Oracle is not providing pricing for the four-socket Sparc T7-4, the eight-socket Sparc M7-8, or the 16-socket Sparc M7-16. But generally speaking, Oracle has kept its prices pretty linear in recent years across the T and M series of machines and within the two lines as well.
So that would lead us to believe that a configured four-socket Sparc T7-4 machine should run maybe $235,000, an eight-socket Sparc M7-8 machine around $500,000, and a sixteen socket Sparc M7-16 machine around $1 million. These are with full memory and a decent amount of local disk storage.

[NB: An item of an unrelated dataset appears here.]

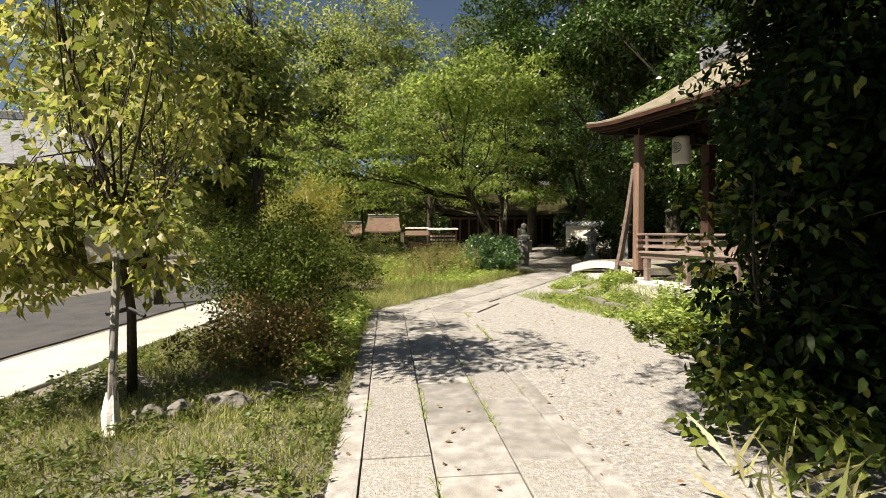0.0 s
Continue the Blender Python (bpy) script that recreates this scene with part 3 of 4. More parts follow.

A year ago, a Sparc M6-32 with 32 of the 3.6 GHz Sparc M6 processors (that’s 384 cores) and 16 TB of memory cost $1.21 million. (That was the same memory per socket.) The Sparc M7 has considerably more performance – again, somewhere between 3X and 3.5X depending on the workload, with about half of that coming from core count and clock speed increases and the rest coming from architectural changes. If our guess about pricing is right, Sparc shops are in for a big boost in bang for the buck – something on the order of a factor of 3.9X if you can believe it, and we did the math three times because we thought it could not be right, too. But customers will have to shell out some dough to get that value.
Our guess is that the Sonoma systems, whenever they come out and likely around this time next year if history is any guide, will push the price points quite a bit lower for systems and therefore for the clusters that Oracle no doubt wants to build for itself and its customers.